■ INSTRUCTIONS FOR THE TASK ■
In the records below, find the line containing "Recreate this scene" and the line containing "what is given"; please repeat exactly the lines from one to the other, both included, and nothing more.

Source data

--------------------------------------------------

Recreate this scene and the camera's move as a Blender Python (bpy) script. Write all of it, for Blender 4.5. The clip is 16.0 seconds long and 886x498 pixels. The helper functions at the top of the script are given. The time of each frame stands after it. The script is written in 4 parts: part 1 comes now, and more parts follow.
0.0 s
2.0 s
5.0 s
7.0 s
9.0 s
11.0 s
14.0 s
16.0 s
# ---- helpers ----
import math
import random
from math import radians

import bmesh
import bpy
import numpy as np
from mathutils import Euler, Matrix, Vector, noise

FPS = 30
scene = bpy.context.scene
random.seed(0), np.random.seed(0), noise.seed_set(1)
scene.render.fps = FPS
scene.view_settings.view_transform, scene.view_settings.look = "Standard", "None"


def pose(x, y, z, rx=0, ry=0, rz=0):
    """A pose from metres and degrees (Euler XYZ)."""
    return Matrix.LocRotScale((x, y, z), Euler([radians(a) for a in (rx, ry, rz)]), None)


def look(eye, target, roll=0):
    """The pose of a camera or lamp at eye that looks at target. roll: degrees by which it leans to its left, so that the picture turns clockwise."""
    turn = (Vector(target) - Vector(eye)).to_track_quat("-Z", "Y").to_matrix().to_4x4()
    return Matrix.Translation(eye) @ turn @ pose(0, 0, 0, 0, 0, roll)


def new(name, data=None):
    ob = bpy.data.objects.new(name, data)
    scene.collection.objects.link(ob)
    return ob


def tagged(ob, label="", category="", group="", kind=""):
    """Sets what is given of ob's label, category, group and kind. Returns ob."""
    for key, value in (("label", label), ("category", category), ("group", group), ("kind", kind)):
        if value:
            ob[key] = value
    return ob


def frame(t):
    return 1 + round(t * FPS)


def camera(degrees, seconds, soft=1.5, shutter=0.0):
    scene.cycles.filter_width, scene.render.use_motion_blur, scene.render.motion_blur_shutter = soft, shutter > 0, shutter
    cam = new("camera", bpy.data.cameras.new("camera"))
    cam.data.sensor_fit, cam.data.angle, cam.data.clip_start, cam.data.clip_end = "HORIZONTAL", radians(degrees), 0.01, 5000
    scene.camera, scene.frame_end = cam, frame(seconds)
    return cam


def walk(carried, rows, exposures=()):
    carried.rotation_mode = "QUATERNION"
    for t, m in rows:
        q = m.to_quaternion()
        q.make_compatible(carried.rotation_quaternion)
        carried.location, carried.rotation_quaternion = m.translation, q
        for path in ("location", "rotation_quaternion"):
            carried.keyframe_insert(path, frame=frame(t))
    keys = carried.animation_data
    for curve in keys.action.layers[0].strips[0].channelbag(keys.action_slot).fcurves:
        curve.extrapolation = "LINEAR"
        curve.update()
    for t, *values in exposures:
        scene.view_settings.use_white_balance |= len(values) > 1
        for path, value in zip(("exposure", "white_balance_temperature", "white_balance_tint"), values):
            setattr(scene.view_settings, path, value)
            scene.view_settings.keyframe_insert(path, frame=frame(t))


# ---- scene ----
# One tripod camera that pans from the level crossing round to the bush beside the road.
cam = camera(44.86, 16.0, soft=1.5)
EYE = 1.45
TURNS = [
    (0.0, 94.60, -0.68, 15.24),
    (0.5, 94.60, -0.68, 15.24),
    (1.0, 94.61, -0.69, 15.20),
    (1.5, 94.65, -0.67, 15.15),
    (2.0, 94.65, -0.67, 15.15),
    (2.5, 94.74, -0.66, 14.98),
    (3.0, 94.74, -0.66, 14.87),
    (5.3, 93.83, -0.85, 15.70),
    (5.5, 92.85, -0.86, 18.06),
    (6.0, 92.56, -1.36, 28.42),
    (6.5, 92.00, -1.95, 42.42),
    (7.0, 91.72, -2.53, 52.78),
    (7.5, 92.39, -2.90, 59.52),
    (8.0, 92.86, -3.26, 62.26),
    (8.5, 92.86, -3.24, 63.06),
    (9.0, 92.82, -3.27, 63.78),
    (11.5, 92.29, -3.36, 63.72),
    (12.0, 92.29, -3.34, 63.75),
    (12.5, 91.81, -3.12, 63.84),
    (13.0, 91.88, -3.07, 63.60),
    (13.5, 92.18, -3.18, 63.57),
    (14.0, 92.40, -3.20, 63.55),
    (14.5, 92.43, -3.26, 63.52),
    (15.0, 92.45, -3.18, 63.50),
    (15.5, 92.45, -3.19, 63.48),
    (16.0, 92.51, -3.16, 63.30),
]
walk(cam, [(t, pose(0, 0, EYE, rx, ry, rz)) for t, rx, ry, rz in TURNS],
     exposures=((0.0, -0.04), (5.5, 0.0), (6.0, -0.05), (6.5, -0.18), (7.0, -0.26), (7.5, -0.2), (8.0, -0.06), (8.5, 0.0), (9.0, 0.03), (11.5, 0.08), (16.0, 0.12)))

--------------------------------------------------

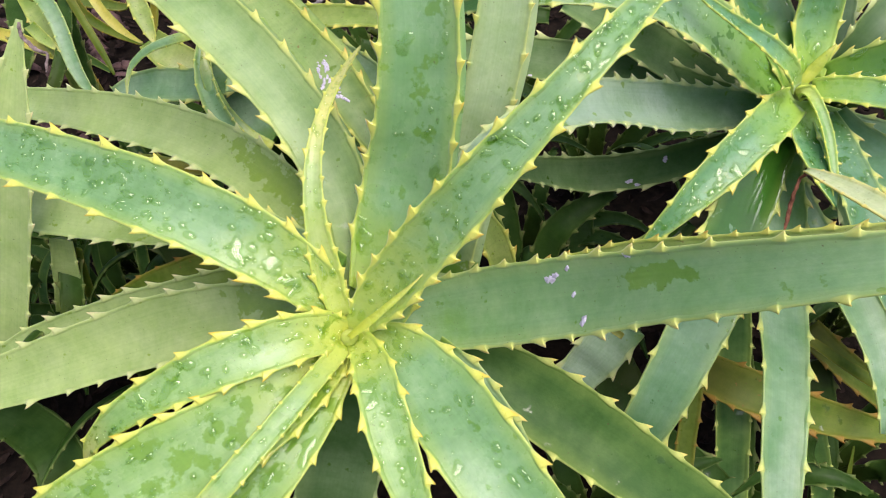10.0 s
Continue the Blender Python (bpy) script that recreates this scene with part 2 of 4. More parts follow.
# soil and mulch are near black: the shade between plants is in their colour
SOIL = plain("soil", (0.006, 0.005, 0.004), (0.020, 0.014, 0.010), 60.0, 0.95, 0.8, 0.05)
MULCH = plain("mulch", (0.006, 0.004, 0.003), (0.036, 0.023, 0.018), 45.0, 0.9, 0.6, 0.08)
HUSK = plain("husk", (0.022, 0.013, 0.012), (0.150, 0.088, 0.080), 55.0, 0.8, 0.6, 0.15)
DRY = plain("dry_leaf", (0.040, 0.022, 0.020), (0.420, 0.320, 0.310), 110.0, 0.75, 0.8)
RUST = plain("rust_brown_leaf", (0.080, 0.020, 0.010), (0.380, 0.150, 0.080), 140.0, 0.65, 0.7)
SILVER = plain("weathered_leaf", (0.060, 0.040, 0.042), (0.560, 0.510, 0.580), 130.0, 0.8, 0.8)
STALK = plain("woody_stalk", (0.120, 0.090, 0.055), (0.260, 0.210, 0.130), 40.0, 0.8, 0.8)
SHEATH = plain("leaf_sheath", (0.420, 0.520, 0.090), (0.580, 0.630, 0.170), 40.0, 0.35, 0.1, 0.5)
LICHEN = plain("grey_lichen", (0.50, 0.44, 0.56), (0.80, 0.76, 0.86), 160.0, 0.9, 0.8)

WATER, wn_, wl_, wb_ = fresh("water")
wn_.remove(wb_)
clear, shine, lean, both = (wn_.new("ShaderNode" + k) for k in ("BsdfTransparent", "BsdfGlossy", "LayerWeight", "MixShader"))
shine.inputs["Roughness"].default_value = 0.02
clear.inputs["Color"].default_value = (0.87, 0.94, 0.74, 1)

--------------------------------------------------

■ RESULT OF THIS EXERCISE ■
Recreate this scene and the camera's move as a Blender Python (bpy) script. Write all of it, for Blender 4.5. The clip is 16.0 seconds long and 886x498 pixels. The helper functions at the top of the script are given. The time of each frame stands after it. The script is written in 4 parts: part 1 comes now, and more parts follow.
0.0 s
2.0 s
5.0 s
7.0 s
9.0 s
11.0 s
14.0 s
16.0 s
# ---- helpers ----
import math
import random
from math import radians

import bmesh
import bpy
import numpy as np
from mathutils import Euler, Matrix, Vector, noise

FPS = 30
scene = bpy.context.scene
random.seed(0), np.random.seed(0), noise.seed_set(1)
scene.render.fps = FPS
scene.view_settings.view_transform, scene.view_settings.look = "Standard", "None"


def pose(x, y, z, rx=0, ry=0, rz=0):
    """A pose from metres and degrees (Euler XYZ)."""
    return Matrix.LocRotScale((x, y, z), Euler([radians(a) for a in (rx, ry, rz)]), None)


def look(eye, target, roll=0):
    """The pose of a camera or lamp at eye that looks at target. roll: degrees by which it leans to its left, so that the picture turns clockwise."""
    turn = (Vector(target) - Vector(eye)).to_track_quat("-Z", "Y").to_matrix().to_4x4()
    return Matrix.Translation(eye) @ turn @ pose(0, 0, 0, 0, 0, roll)


def new(name, data=None):
    ob = bpy.data.objects.new(name, data)
    scene.collection.objects.link(ob)
    return ob


def tagged(ob, label="", category="", group="", kind=""):
    """Sets what is given of ob's label, category, group and kind. Returns ob."""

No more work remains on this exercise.